Я сел под одно оставшееся дерево и стал вспоминать дальнейшую нашу жизнь. В 1940 году семья переезжает в х. Сенной, где мы купили дом и отдали в придачу корову. Через некоторое время отца забирают в армию, началась война. Вот тут-то мы и познали голод самый настоящий. Мама посылала нас в степь собирать травы, мы собирали семена трав, и она варила из них кашу. Щи варила тоже из трав, конского щавеля. Мы рвали и ели кугу, она была по вкусу как капуста, а вместо сахара у нас был солод.
Помню, что у нас в основном еда состояли из картошки. Весной мы вырезали глазки из неё и сажали по несколько штук в одну лунку, а остальную пускали на еду. Почему-то урожай был хороший, и я, будучи уже взрослым, думал, что так и надо одни глазки сажать, а сейчас люди от «жира» закапывают целый клубень в землю. Стали сажать овощи около колодца, в нём вода была питьевая, мы весь день крутили его и поливали. Яблоки, груши собирали, резали, сушили, а мама ходила и меняла на еду. Хлеба совсем не было. Мама пекла что-то из мякины с молотыми желудями и травой.
Немцы в х. Сенной не входили, но мы видели самолёты, которые сбросили бомбы в поле, после мы туда бегали смотреть. В х. Сенном была школа, и все дети учились. Взрослых ребят стали забирать в армию. Ивана забрали в морфлот, где он служил четыре года. Михаил уехал учиться в техникум на фельдшера, Аня уехала учиться в торговый техникум.
Некоторые не захотели идти на войну и стали прятаться в талах (на песках рос густой ивняк). Ночью они воровали у жителей из погребов еду, но жители молчали, так как знали про них и боялись сказать кому-нибудь. Только в конце войны (точно не помню) всё-таки донесли на них, и перед самым рассветом приехали с района военные. Весь хутор вышел посмотреть, как их будут брать. Оказывается, они прятались в колодце, сняли сруб в середине колодца и по веревкам спускались в эти выкопанные ямы. Военные сказали всем отойти и стали кричать, чтобы вылезали. Сначала вышел один, потом второй, их поднимали по верёвкам.

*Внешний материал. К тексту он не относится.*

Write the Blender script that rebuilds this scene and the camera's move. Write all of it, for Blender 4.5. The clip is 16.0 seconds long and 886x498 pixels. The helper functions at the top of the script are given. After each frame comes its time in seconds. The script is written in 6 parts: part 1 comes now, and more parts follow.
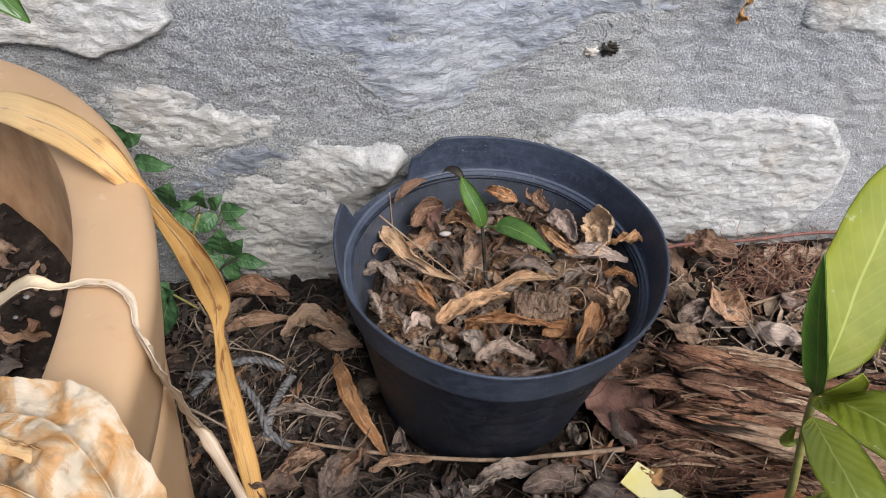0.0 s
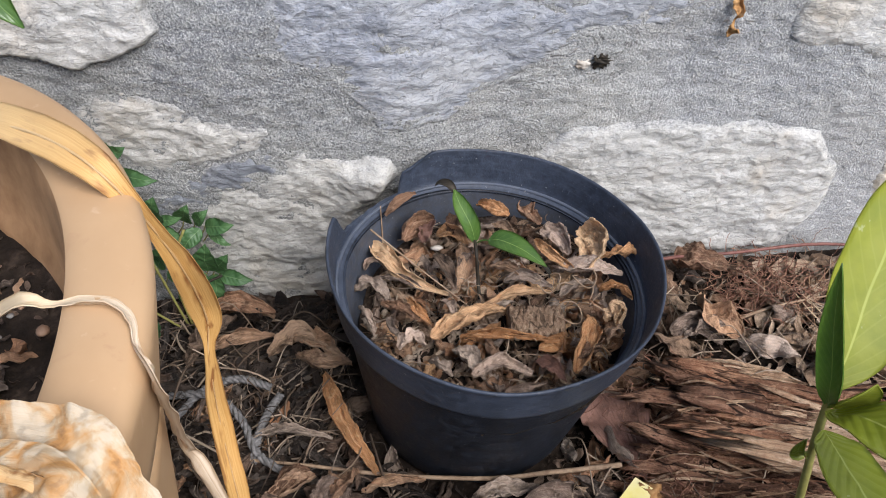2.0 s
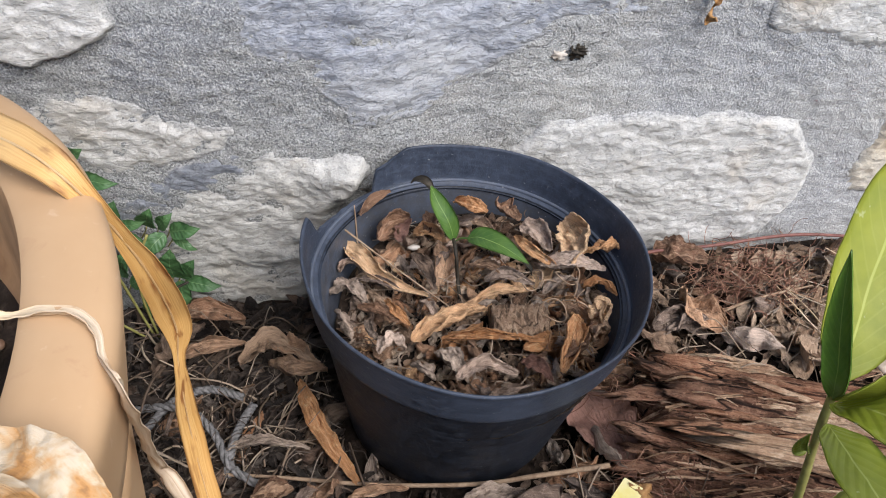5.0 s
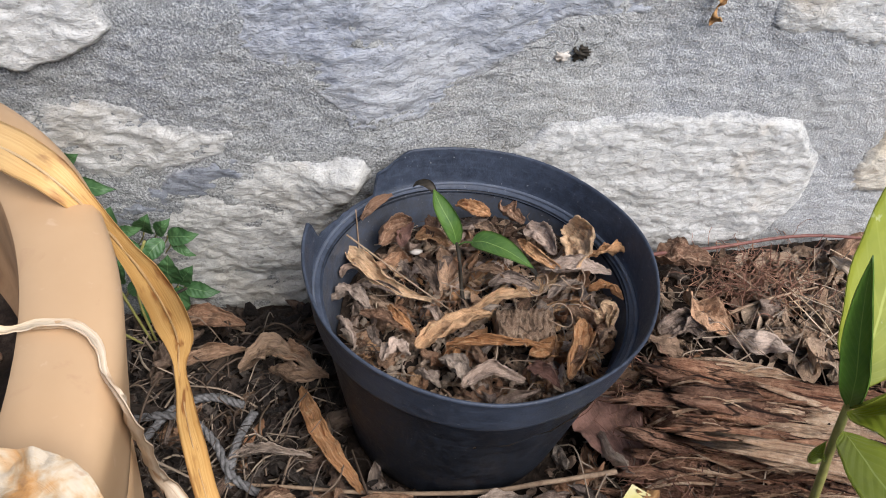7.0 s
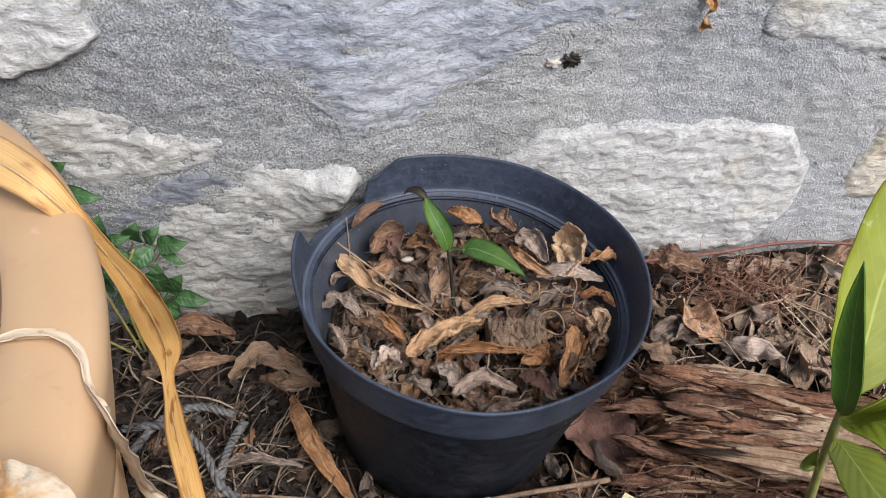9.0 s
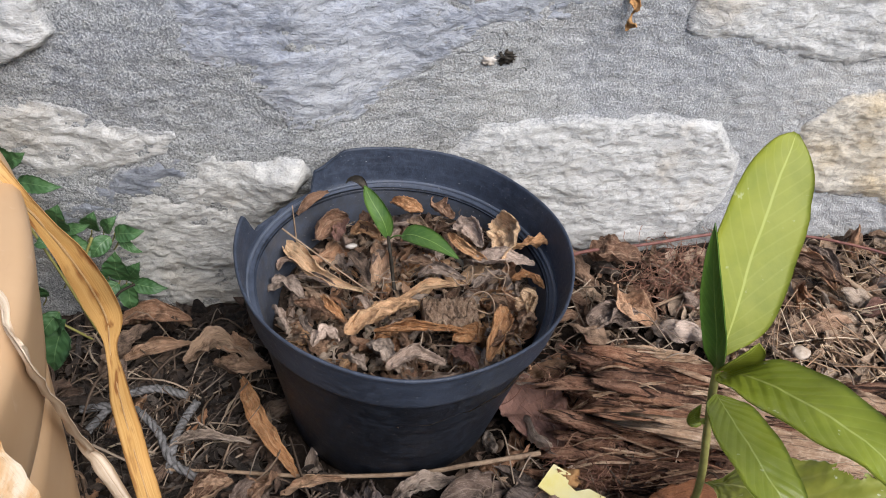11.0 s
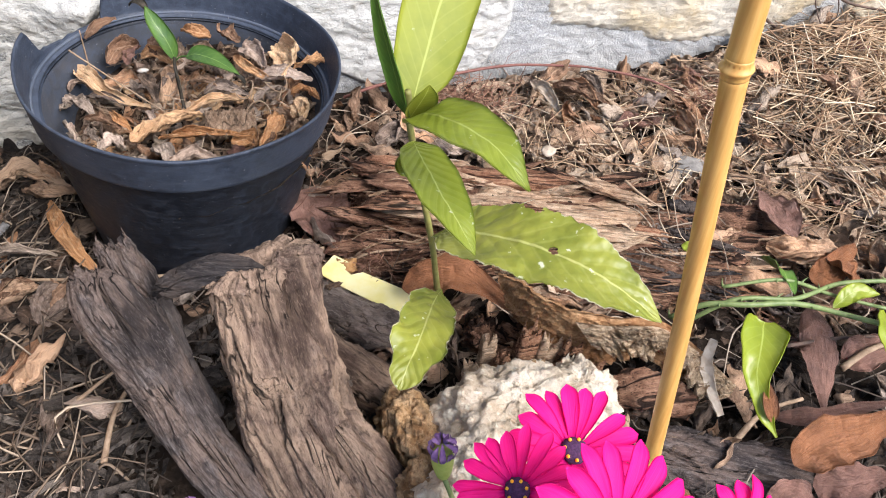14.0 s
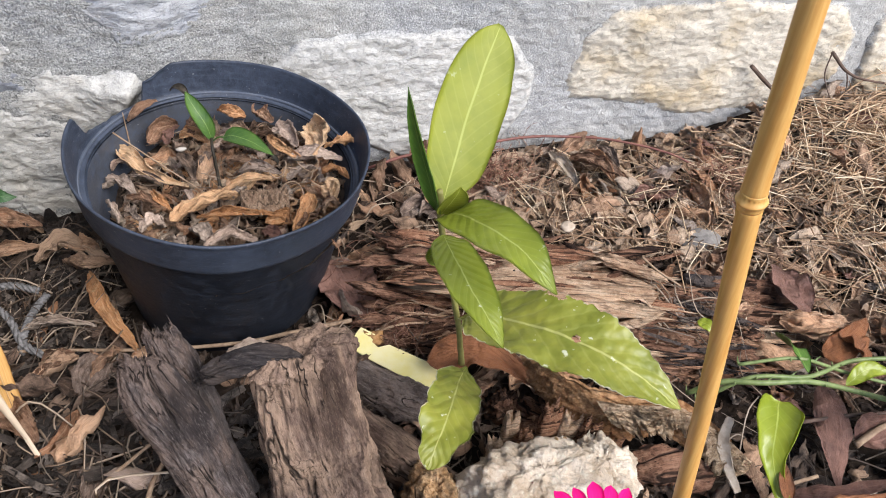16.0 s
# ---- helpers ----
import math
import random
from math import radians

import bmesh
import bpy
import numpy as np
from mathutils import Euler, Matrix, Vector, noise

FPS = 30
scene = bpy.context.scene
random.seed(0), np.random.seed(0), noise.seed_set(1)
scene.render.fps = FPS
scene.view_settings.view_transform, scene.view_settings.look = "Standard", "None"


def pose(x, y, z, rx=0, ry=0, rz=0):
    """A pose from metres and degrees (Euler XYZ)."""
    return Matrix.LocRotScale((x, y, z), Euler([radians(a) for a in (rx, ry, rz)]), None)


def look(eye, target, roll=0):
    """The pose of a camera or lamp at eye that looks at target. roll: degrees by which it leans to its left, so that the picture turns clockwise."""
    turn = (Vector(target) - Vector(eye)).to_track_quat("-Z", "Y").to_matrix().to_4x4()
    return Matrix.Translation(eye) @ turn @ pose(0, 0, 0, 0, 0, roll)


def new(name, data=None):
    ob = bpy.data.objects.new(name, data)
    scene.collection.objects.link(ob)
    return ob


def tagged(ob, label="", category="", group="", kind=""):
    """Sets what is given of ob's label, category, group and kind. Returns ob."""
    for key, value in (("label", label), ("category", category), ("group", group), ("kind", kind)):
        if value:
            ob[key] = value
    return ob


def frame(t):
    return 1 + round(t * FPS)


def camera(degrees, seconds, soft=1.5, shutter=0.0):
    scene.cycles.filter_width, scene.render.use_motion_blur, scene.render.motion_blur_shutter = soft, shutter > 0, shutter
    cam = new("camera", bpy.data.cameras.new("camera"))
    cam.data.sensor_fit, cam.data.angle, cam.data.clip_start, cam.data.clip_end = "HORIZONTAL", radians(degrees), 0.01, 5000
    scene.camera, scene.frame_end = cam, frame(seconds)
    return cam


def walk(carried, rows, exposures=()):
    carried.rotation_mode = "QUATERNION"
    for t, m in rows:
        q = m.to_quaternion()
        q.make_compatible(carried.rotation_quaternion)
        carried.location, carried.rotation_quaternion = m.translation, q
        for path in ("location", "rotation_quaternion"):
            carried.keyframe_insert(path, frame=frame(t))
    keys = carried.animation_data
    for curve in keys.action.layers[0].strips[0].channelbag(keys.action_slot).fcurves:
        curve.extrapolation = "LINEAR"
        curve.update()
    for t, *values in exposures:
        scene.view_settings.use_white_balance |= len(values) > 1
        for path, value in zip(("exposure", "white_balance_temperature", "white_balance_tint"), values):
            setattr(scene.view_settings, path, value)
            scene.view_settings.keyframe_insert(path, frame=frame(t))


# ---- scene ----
cam = camera(58.9, 16.0, soft=1.0)
METRES, EYE, TILT, LEAN, TURN = 0.5, 0.45, -32.0, 0.0, 0.0
PATH = [
    (0, (0.02, -0.357, 0.508), (-0.155, 1.046, -0.907), -7.3),
    (0.5, (0.02, -0.353, 0.51), (-0.151, 1.054, -0.901), -7.5),
    (1, (0.014, -0.345, 0.507), (-0.139, 1.082, -0.885), -7.0),
    (1.5, (0.014, -0.344, 0.508), (-0.092, 1.087, -0.885), -6.0),
    (2, (0.004, -0.352, 0.502), (-0.095, 1.081, -0.889), -5.5),
    (2.5, (-0.002, -0.356, 0.491), (-0.094, 1.076, -0.902), -5.1),
    (3, (0.002, -0.35, 0.488), (-0.077, 1.085, -0.903), -5.3),
    (3.5, (-0.001, -0.349, 0.488), (-0.044, 1.087, -0.904), -4.6),
    (4, (-0.005, -0.346, 0.49), (-0.028, 1.089, -0.902), -4.4),
    (6.5, (-0.008, -0.334, 0.484), (-0.005, 1.1, -0.91), -4.2),
    (7, (-0.012, -0.332, 0.485), (-0.005, 1.103, -0.909), -4.3),
    (7.5, (-0.01, -0.328, 0.484), (-0.001, 1.108, -0.908), -4.5),
    (8, (-0.008, -0.329, 0.484), (0.002, 1.112, -0.904), -4.6),
    (8.5, (-0.011, -0.33, 0.483), (0.005, 1.112, -0.902), -4.4),
    (8.7, (-0.011, -0.33, 0.483), (0.009, 1.114, -0.901), -4.2),
    (11, (0.025, -0.367, 0.488), (0.069, 1.101, -0.87), -3.6),
    (11.5, (0.048, -0.39, 0.49), (0.172, 1.062, -0.88), -1.6),
    (12, (0.085, -0.418, 0.491), (0.325, 1.023, -0.875), 0.9),
    (12.5, (0.098, -0.459, 0.486), (0.327, 0.947, -0.917), 0.2),
    (13, (0.103, -0.478, 0.473), (0.35, 0.826, -1.023), 0.8),
    (13.5, (0.101, -0.488, 0.468), (0.372, 0.791, -1.045), 1.7),
    (14, (0.106, -0.481, 0.474), (0.357, 0.812, -1.031), 0.7),
    (14.5, (0.112, -0.47, 0.496), (0.365, 0.838, -0.996), 0.5),
    (15, (0.109, -0.475, 0.508), (0.363, 0.857, -0.962), 0.6),
    (15.5, (0.107, -0.475, 0.509), (0.352, 0.873, -0.949), 0.3),
    (16, (0.097, -0.471, 0.513), (0.332, 0.887, -0.936), 0.1),
]
EXPOSURE = [(t, stops, 6420, 14) for t, stops in ((0.0, 0.74), (4.0, 0.83), (8.5, 0.8), (11.0, 0.78), (12.5, 0.93), (13.5, 1.42), (14.5, 1.2), (16.0, 1.02))]
walk(cam, [(t, look(eye, target, roll)) for t, eye, target, roll in PATH], EXPOSURE)

# ---- world, sun ----
world = bpy.data.worlds.new("world")
scene.world = world
world.use_nodes = True
_bg = world.node_tree.nodes["Background"]
_sky = world.node_tree.nodes.new("ShaderNodeTexSky")
_sky.sky_type, _sky.sun_disc = "NISHITA", False
_sky.sun_elevation, _sky.sun_rotation = radians(46), radians(136)
_sky.air_density, _sky.dust_density, _sky.ozone_density = 1.0, 1.2, 1.5
world.node_tree.links.new(_sky.outputs[0], _bg.inputs[0])
_bg.inputs[1].default_value = 0.11
sun = new("sun", bpy.data.lights.new("sun", "SUN"))
sun.data.energy, sun.data.angle, sun.data.color = 2.9, radians(38), (1.0, 0.985, 0.97)
sun.matrix_world = look((1.2, -1.22, 1.8), (0, 0, 0))


# ---- material helpers ----
class Mat:
    """A node material with short ways to add textures."""

    def __init__(self, name, rough=0.8, spec=0.3):
        self.m = bpy.data.materials.new(name)
        self.m.use_nodes = True
        self.nt = self.m.node_tree
        self.b = self.nt.nodes["Principled BSDF"]
        self.b.inputs["Roughness"].default_value = rough
        self.b.inputs["Specular IOR Level"].default_value = spec

    def node(self, kind, operation=""):
        n = self.nt.nodes.new(kind)
        if operation:
            n.operation = operation
        return n

    def wave(self, vec, scale):
        n = self.node("ShaderNodeTexWave")
        n.wave_type, n.bands_direction = "BANDS", "X"
        self.link(vec, n.inputs["Vector"])
        n.inputs["Scale"].default_value = scale
        return n.outputs[1]

    def link(self, a, b):
        self.nt.links.new(a, b)

    def coord(self, which="Object", scale=(1, 1, 1), rot=(0, 0, 0), shift=None):
        c = self.node("ShaderNodeTexCoord").outputs[which]
        mp = self.node("ShaderNodeMapping")
        mp.inputs["Scale"].default_value = scale
        mp.inputs["Rotation"].default_value = rot
        self.link(c, mp.inputs[0])
        if shift is not None:
            k = self.node("ShaderNodeVectorMath", operation="SCALE")
            k.inputs[0].default_value = (7.3, 3.1, 5.7)
            self.link(shift, k.inputs["Scale"])
            self.link(k.outputs[0], mp.inputs["Location"])
        return mp.outputs[0]

    def noise(self, vec, scale, detail=4.0, rough=0.55, distort=0.0):
        n = self.node("ShaderNodeTexNoise")
        self.link(vec, n.inputs["Vector"])
        for k, v in (("Scale", scale), ("Detail", detail), ("Roughness", rough), ("Distortion", distort)):
            n.inputs[k].default_value = v
        return n.outputs[0]

    def ramp(self, fac, *stops):
        r = self.node("ShaderNodeValToRGB")
        els = r.color_ramp.elements
        while len(els) < len(stops):
            els.new(0.5)
        for e, (p, c) in zip(els, stops):
            e.position = p
            e.color = (*c, 1) if isinstance(c, tuple) else (c, c, c, 1)
        self.link(fac, r.inputs[0])
        return r.outputs[0]

    def mix(self, a, b, fac, how="MIX"):
        n = self.node("ShaderNodeMix")
        n.data_type, n.blend_type = "RGBA", how
        for v, s in ((fac, n.inputs[0]), (a, n.inputs[6]), (b, n.inputs[7])):
            if isinstance(v, (int, float)):
                s.default_value = v
            elif isinstance(v, tuple):
                s.default_value = (*v, 1)
            else:
                self.link(v, s)
        return n.outputs[2]

    def math(self, op, a, b=0.0):
        n = self.node("ShaderNodeMath", operation=op)
        for v, s in ((a, n.inputs[0]), (b, n.inputs[1])):
            if isinstance(v, (int, float)):
                s.default_value = v
            else:
                self.link(v, s)
        return n.outputs[0]

    def rand(self):
        return self.node("ShaderNodeObjectInfo").outputs["Random"]

    def island(self):
        return self.node("ShaderNodeNewGeometry").outputs["Random Per Island"]

    def sep(self, vec):
        n = self.node("ShaderNodeSeparateXYZ")
        self.link(vec, n.inputs[0])
        return n.outputs

    def done(self, color, height=None, depth=0.001, strength=0.7, rough=None):
        if isinstance(color, tuple):
            self.b.inputs["Base Color"].default_value = (*color, 1)
        else:
            self.link(color, self.b.inputs["Base Color"])
        if rough is not None:
            self.link(rough, self.b.inputs["Roughness"])
        if height is not None:
            bp = self.node("ShaderNodeBump")
            bp.inputs["Strength"].default_value = strength
            bp.inputs["Distance"].default_value = depth
            self.link(height, bp.inputs["Height"])
            self.link(bp.outputs[0], self.b.inputs["Normal"])
        return self.m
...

Последний – старший – не выходил. Те, которых подняли, кричали ему: «Чего уж там, выходи! Всё кончено». Наконец и он сдался, и его подняли, и один из военных ударил его по спине прикладом. Потом вырыли яму около колодца до их жилища и стали выбрасывать их утварь. Чего только там не было: одеяла, матрасы, подушки, тулупы и другое. Но главное – гармонь. Мне это врезалось в память, оружия не было. Никто из сельчан ничего не стал брать, так эта куча всю зиму пролежала около колодца, а гармонь принадлежала Бреусову Володе, нашему хуторскому гармонисту, у них вся семья была музыкальная. В это время было холодно, и ребят в одних подштанниках довели до почты, потом посадили в машину и увезли в станицу Сергиевскую. Их осудили за дезертирство, через 10 лет, отсидев, они вернулись, и я их знал уже взрослыми. Вполне нормальные люди, даже и не скажешь, что было у них в молодости такое, да и зачем всем знать, я поэтому и фамилии их не указываю.
Скоро кончилась война, отец вернулся сильно контуженый. Мы стали жить получше.
Вот я не помню, откуда у нас появился сепаратор, но он нас спас. Весь хутор ходил к нам сепарировать молоко, и нам оставляли, кто сколько мог. Может, его отец привёз тогда, я не могу этого сказать. Жили мы в х. Сенном где-то до 1950 года, а потом уехали в Михайловку. Я поступил учиться в лесную школу, потом армия, техникум. Вот что я вспомнил на развалинах моего родительского дома в х. Башкирка. Мы погуляли ещё в степи, я рассказал своим, что вспомнил, и поехали домой в Михайловку.
Моя родина осталась только в моей памяти и паспорте.